In the corporate world you have three kinds of people. There are the good, bad, and those sitting on the fence. In candor, most of the time the division is quite simple. There are those that help and there is everyone else. Everything else includes those openly opposed to the change or action being proposed as well as those that are passively resistive. Whatever form the barrier takes, these individuals and groups are not helpful.
There are some that want to believe everyone is on our side. It doesn’t matter what side we hold, the premise is that others support good ideas. Not just some, all. To date, I have not found any idea so compelling that there was no opposition. Someone always has a caution, alternative, and reason for not supporting the course of action.

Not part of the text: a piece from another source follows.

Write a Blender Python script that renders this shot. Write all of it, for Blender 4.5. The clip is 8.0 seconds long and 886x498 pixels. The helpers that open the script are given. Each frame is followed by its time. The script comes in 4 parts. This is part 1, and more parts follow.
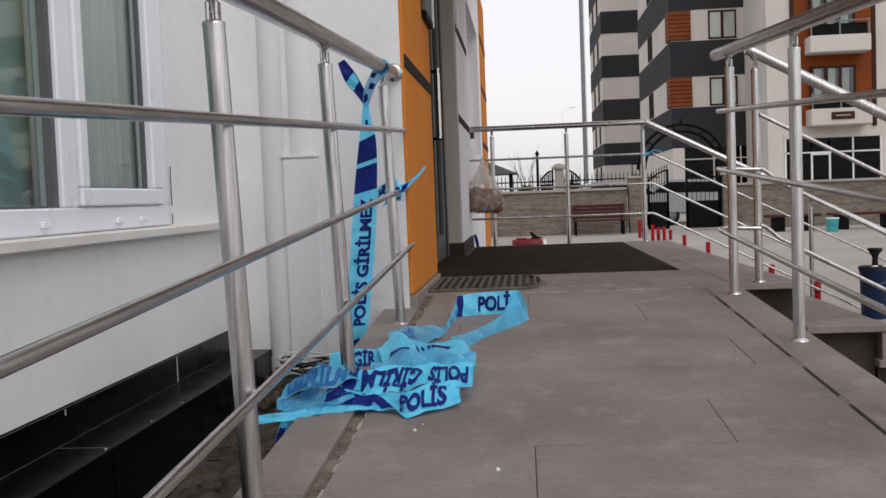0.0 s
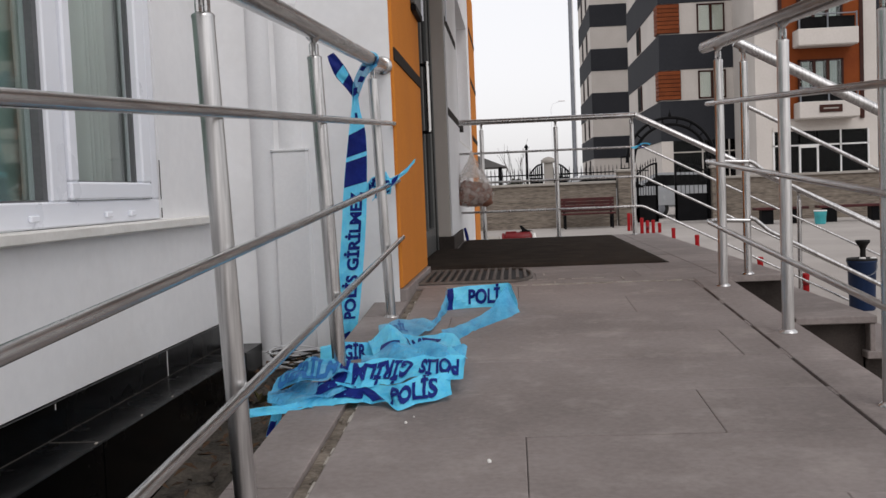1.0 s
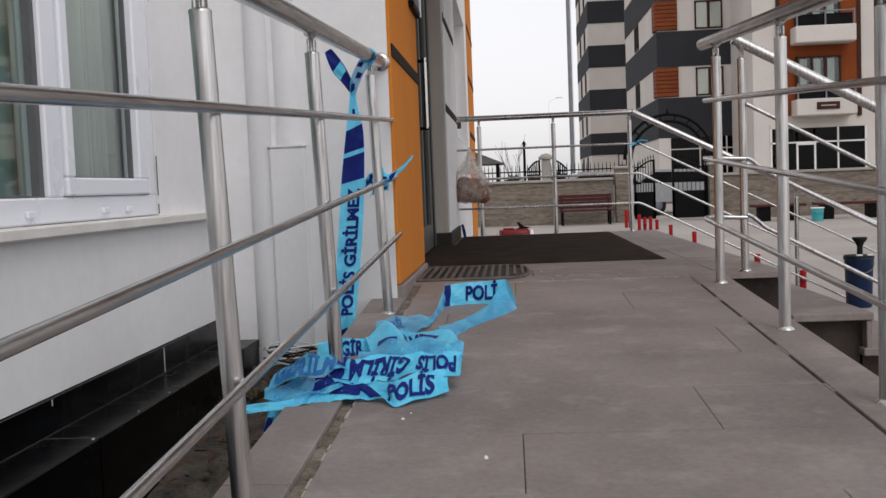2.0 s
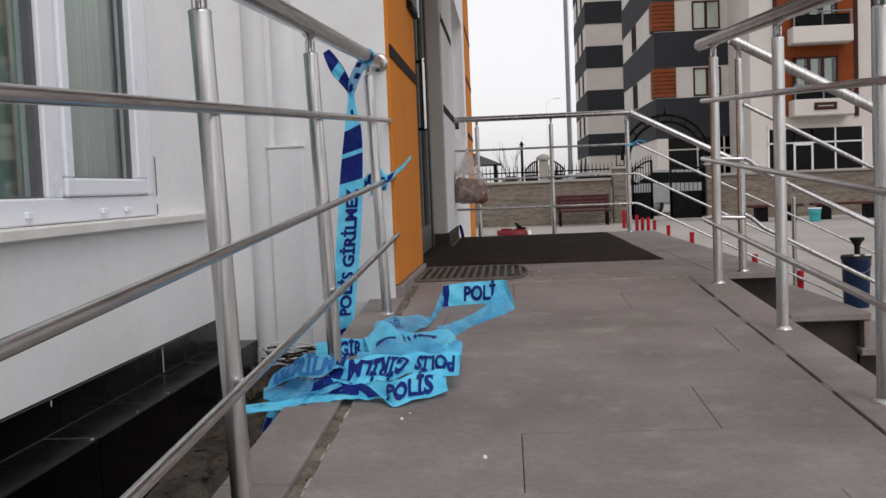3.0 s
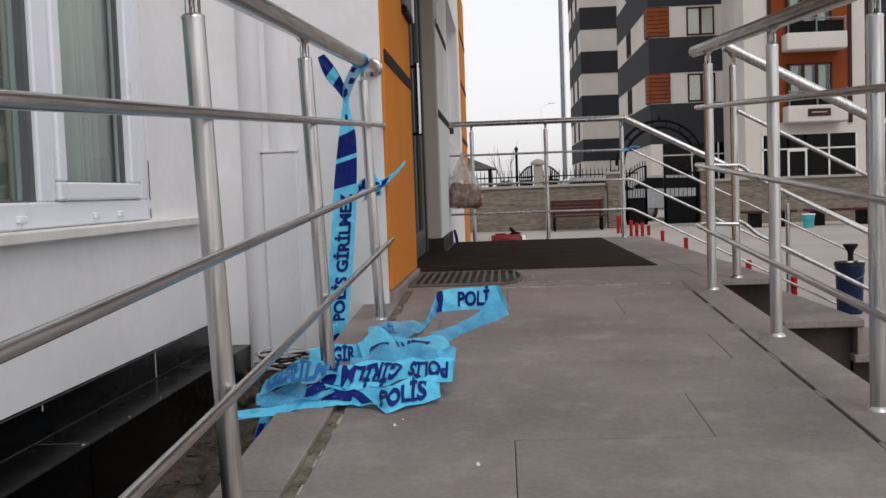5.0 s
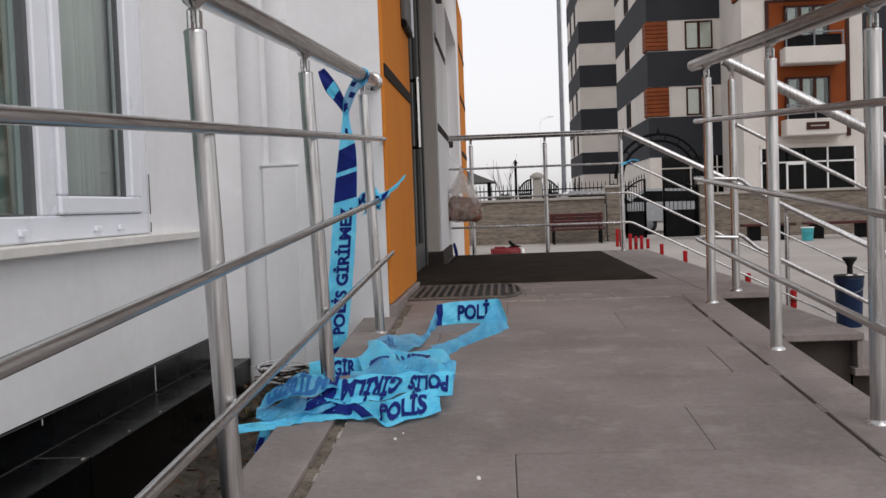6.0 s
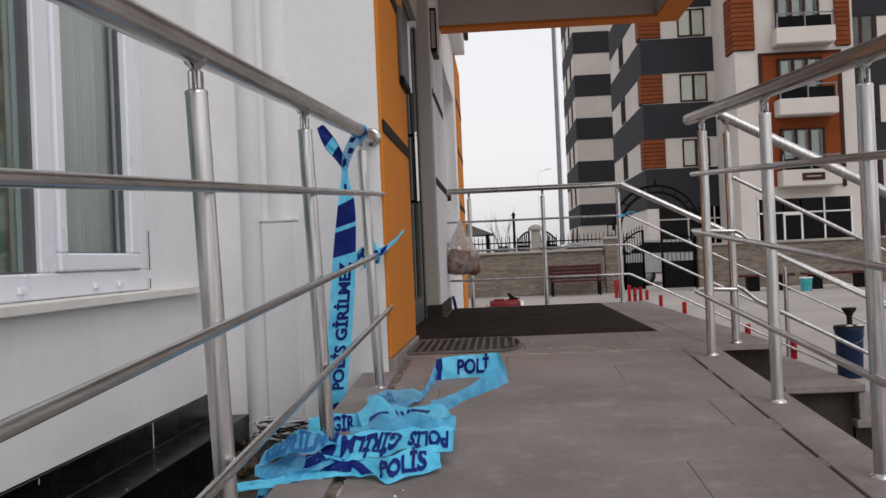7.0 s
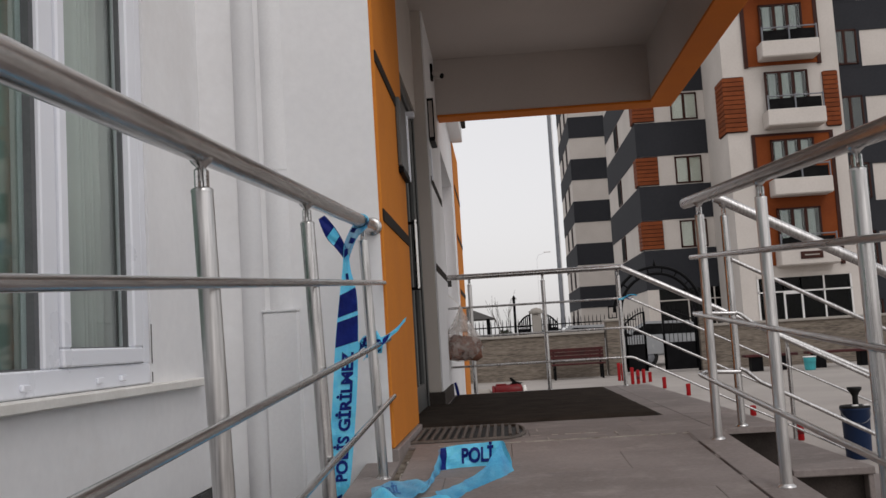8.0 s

As we revise our plans and approach, some on the team find the fact that there is opposition is discouraging. I see this response as a missed opportunity. The reality of someone having a different viewpoint is a call to engagement with her/him. It takes two parties with a shared commitment; a willingness to share, hear and be part of something more.
The first step rests in recognizing the difference. In a spiritual context, a writer commented on the differences. “These people belong to the Christ-denying world. They talk the world’s language and the world eats it up. But we come from God and belong to God. Anyone who knows God understands us and listens.” (1 John 4.5)
Frequently, in the corporate world as in life, there is a polarization of the conversation. There is a your idea or mine, only one will win, theme across everything. It is clear, then and now, that this conversation only ensures that the divide between the two sides will continue to grow.
There is an option, dialogue. We can learn about the other. We can listen and respect the other. If we do not know or understand, ask first. Today the contrast is visible in every direction. It is a call to engage.